Prevarication over Syria exacerbated the conflict, particularly early when Assad was vulnerable. This created massive casualties, social dislocation, the refugee flow to Europe and the destruction of infrastructure, while allowing Russia to play a decisive role in the Middle East. Syria will be Obama’s war, just as Iraq was Bush’s war.

Obama failed to force PM Maliki to accept a US residual force in Iraq after 2011. If just one single battalion of US troops had been in Mosul in 2014, it is more than possible that ISIS would not exist today. President Obama and his Administration had an appalling relationship with the US military, whose advice he rejected on too many occasions. He was proven wrong to do so. Ironically, some of those he sacked or sidelined will now work for Trump.

Only time will tell if Obama’s achievement in slowing the nuclearisation of Iran will be successful, but regardless, the lifting of sanctions and repaying of withheld funds to Iran has coincided with Iran becoming the Middle East’s largest purveyor of state violence. And of course, Obama’s attitude to Iran has impacted on the US-Israel relationship, with Israel and many others believing that Obama merely kicked the nuclear can down the road to the detriment of long-term peace in the region.

The rise of China is a long-running process that is critical to the relationship between the US and Australia. A short-term assessment of the Obama Administration is that America’s friends in Asia do not trust it, and its enemies do not fear it. The transitory presence of small numbers of US Marines in Darwin reflects a tendency by the Obama Administration towards appearance rather than reality. The US Marines make little contribution to regional security whereas the permanent location of US ships and planes across Australia’s north, something spoken about but still not accomplished, is more likely to have real meaning.

It seems that what drove Obama over eight years was a belief that the limits of US power had been reached by his predecessor in Iraq, Afghanistan and Libya.
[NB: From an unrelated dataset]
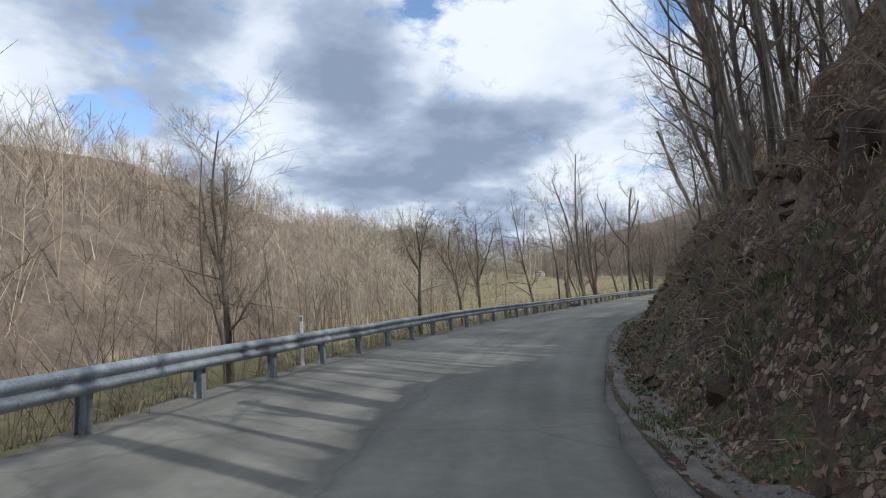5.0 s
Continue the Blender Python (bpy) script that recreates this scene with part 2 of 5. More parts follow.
add_litter(M_SOIL, 12.0, [(0.02, 0.012, 0.008), (0.08, 0.048, 0.032), (0.16, 0.1, 0.07), (0.36, 0.26, 0.19)], 0.42, 3)
M_LEAFY = material("leaf_covered_bank", [(0.014, 0.009, 0.006), (0.085, 0.056, 0.037), (0.26, 0.175, 0.115)], 1.1, 0.95, 0, 1.0, 9, 0.5)
add_litter(M_LEAFY, 19.0, [(0.024, 0.014, 0.009), (0.1, 0.062, 0.039), (0.2, 0.126, 0.08), (0.44, 0.315, 0.205)], 0.5, 4)


def add_cover(mat, bare):
    """Moss and short grass in patches at the foot of the bank, dry grass along its edge."""
    n, l = mat.node_tree.nodes, mat.node_tree.links
    bsdf = n["Principled BSDF"]
    colour = bsdf.inputs["Base Color"].links[0].from_socket
    co = n.new("ShaderNodeTexCoord")
    for key, lo, hi, scale, cut, tones in (("rise", 2.8, 0.4, 1.1, bare, ((0.022, 0.03, 0.011), (0.06, 0.07, 0.026), (0.13, 0.13, 0.055))),
                                           ("crest", 0.72, 0.98, 0.9, 0.47, ((0.07, 0.045, 0.026), (0.17, 0.118, 0.068), (0.33, 0.25, 0.15)))):
        at, rng = n.new("ShaderNodeAttribute"), n.new("ShaderNodeMapRange")
        at.attribute_name = key
        rng.inputs["From Min"].default_value, rng.inputs["From Max"].default_value = lo, hi
        l.new(at.outputs["Fac"], rng.inputs["Value"])
        tex, cutter, fine, ramp = n.new("ShaderNodeTexNoise"), n.new("ShaderNodeMapRange"), n.new("ShaderNodeTexNoise"), n.new("ShaderNodeValToRGB")
        tex.inputs["Scale"].default_value, tex.inputs["Detail"].default_value, tex.inputs["Roughness"].default_value = scale, 6, 0.7
        cutter.inputs["From Min"].default_value, cutter.inputs["From Max"].default_value = cut - 0.05, cut + 0.07
        fine.inputs["Scale"].default_value, fine.inputs["Detail"].default_value, fine.inputs["Roughness"].default_value = 17, 5, 0.75
        for t in (tex, fine):
            l.new(co.outputs["Object"], t.inputs["Vector"])
        l.new(tex.outputs["Fac"], cutter.inputs["Value"])
        el = ramp.color_ramp.elements
        el[0].position, el[0].color, el[1].position, el[1].color = 0.34, (*tones[0], 1), 0.68, (*tones[2], 1)
        el.new(0.5).color = (*tones[1], 1)
        l.new(fine.outputs["Fac"], ramp.inputs[0])
        both, mx = n.new("ShaderNodeMath"), n.new("ShaderNodeMix")
        both.operation, mx.data_type = "MULTIPLY", "RGBA"
        l.new(rng.outputs[0], both.inputs[0])
        l.new(cutter.outputs[0], both.inputs[1])
        l.new(both.outputs[0], mx.inputs["Factor"])
        l.new(colour, mx.inputs["A"])
        l.new(ramp.outputs[0], mx.inputs["B"])
        colour = mx.outputs["Result"]
    l.new(colour, bsdf.inputs["Base Color"])


add_cover(M_SOIL, 0.55)
add_cover(M_LEAFY, 0.53)
M_GROUND = material("winter_meadow", [(0.07, 0.083, 0.03), (0.14, 0.13, 0.06), (0.25, 0.22, 0.125), (0.19, 0.14, 0.085), (0.32, 0.285, 0.175)], 0.11, 0.95, 0, 1.0, 3, 0.5, (1, 1.7, 1))
M_FOREST = material("forest_floor", [(0.06, 0.046, 0.034), (0.13, 0.1, 0.074), (0.24, 0.19, 0.14)], 0.3, 0.95, 0, 1.0, 4, 0.5)
M_TRACK = material("red_brown_earth", [(0.16, 0.1, 0.06), (0.26, 0.17, 0.105), (0.34, 0.235, 0.15)], 0.5, 0.95, 0, 0.6, 6)
M_VERGE = material("rough_grass", [(0.05, 0.065, 0.02), (0.13, 0.12, 0.05), (0.22, 0.17, 0.085)], 0.5, 0.95, 0, 1.0, 14, 0.5)
M_STEEL = material("galvanised_steel", [(0.15, 0.175, 0.195), (0.31, 0.345, 0.375), (0.45, 0.49, 0.52)], 2.6, 0.5, 0.45, 0.05, 30, 0.5, per="object", spread=0.1)
M_POST = material("weathered_post_steel", [(0.14, 0.16, 0.18), (0.26, 0.29, 0.315), (0.38, 0.41, 0.43)], 3.0, 0.65, 0.4, 0.1, 30, 0.4, per="object", spread=0.2)
M_BARK = material("grey_brown_bark", [(0.05, 0.04, 0.031), (0.19, 0.155, 0.12), (0.37, 0.315, 0.26)], 3.6, 0.95, 0, 1.0, 14, 0.5, (1, 1, 0.25), "object", 0.25)
M_SLOPEBARK = material("grey_slope_bark", [(0.045, 0.037, 0.03), (0.15, 0.128, 0.106), (0.31, 0.275, 0.235)], 3.6, 0.95, 0, 1.0, 14, 0.5, (1, 1, 0.25), "object", 0.35)
M_TWIG = material("twig_bark", [(0.13, 0.097, 0.068), (0.23, 0.18, 0.13), (0.35, 0.28, 0.21)], 1.0, 0.95, 0, 0, per="object", spread=0.25)
M_FURROW = material("furrowed_dark_bark", [(0.02, 0.016, 0.0125), (0.11, 0.09, 0.07), (0.24, 0.2, 0.16), (0.4, 0.345, 0.285)], 6.0, 0.95, 0, 1.0, 26, 0.35, (1, 1, 0.09), "object", 0.2)
# Darker copy of the twig bark; the shade of backlit crowns is in its colour.
M_BACKLIT_TWIG = material("backlit_twig_bark", [(0.09, 0.072, 0.056), (0.19, 0.155, 0.12), (0.31, 0.255, 0.205)], 1.0, 0.95, 0, 0, per="object", spread=0.25)
M_IVY = material("dark_green_ivy", [(0.018, 0.032, 0.01), (0.036, 0.056, 0.018), (0.075, 0.095, 0.034)], 0.8, 0.6, 0, 0, per="island", spread=0.4)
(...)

It can be argued that US power in those wars was never exercised to anywhere near its limits, which was a major reason for the poor results. As a result, Obama took the US from an ineffective use of US power by Bush to a reluctance to use US power at all. Only in the last 18 months has US power been used effectively in Iraq and parts of Syria.

President Obama’s Secretary of Defense says the threat to world order is four countries and an ideology: Russia, Iran, China, North Korea and Islamic extremism. Into Obama’s power vacuum has stepped those five threats:

  • Russia is claiming a sphere of influence on its near borders, in Ukraine, Georgia and the Baltics, facing only a confused NATO, and is most effectively using involvement in the Middle East as a bargaining chip.
  • China has achieved everything it wants in the South China Sea and will not be budged short of serious conflict, while increasing its influence with ASEAN members who have lost faith in the US.
  • Iran, directly or indirectly, is involved in conflicts in Iraq, Syria, Yemen, and with its own Kurds, looking to establish influence from the Gulf to the Mediterranean while Saudi Arabia, Egypt and Turkey are not the strong US allies they once were.
  • North Korea is working on long-range missiles to carry its nuclear weapons.
  • Terrorism in the US and across Europe is driving the civilised world past centrist and centre-right governments to more extreme political solutions despite some tactical success in Iraq, Syria, Libya, Mali and some Sub-Saharan countries.

The relevance to Australia of this uncertain world, exacerbated if not created by the Obama Administration, is that the probability of some wider and more intense conflict that may involve Australia is as high as it has been since 1945, and probably higher. The US still possesses military power sufficient to resolve conflict with any one of the four listed nations, but our major ally’s military dominance of the world has gone, and will take years to regain.

Australia cannot ignore the probability that if for any reason conflict occurs between the US and any one of the four, another will see opportunity in simultaneously taking military action. Or a formal or informal opportunistic alliance may occur between two or more of the four (there are signs of it already) to at least reduce US military effectiveness and the world order this has built.

Given the dramatic cuts to US military power during the Obama Administration, the result is that there is not enough US cavalry to come to everyone’s rescue. Australia would be wise to think through the very basics of its US alliance arrangements, not in order to withdraw but so that it is much more self-sufficient and able to contribute seriously to sustaining world order or at least managing change from within the alliance.

How ironic if Obama’s actual legacy was to force US allies to be less dependent on the US.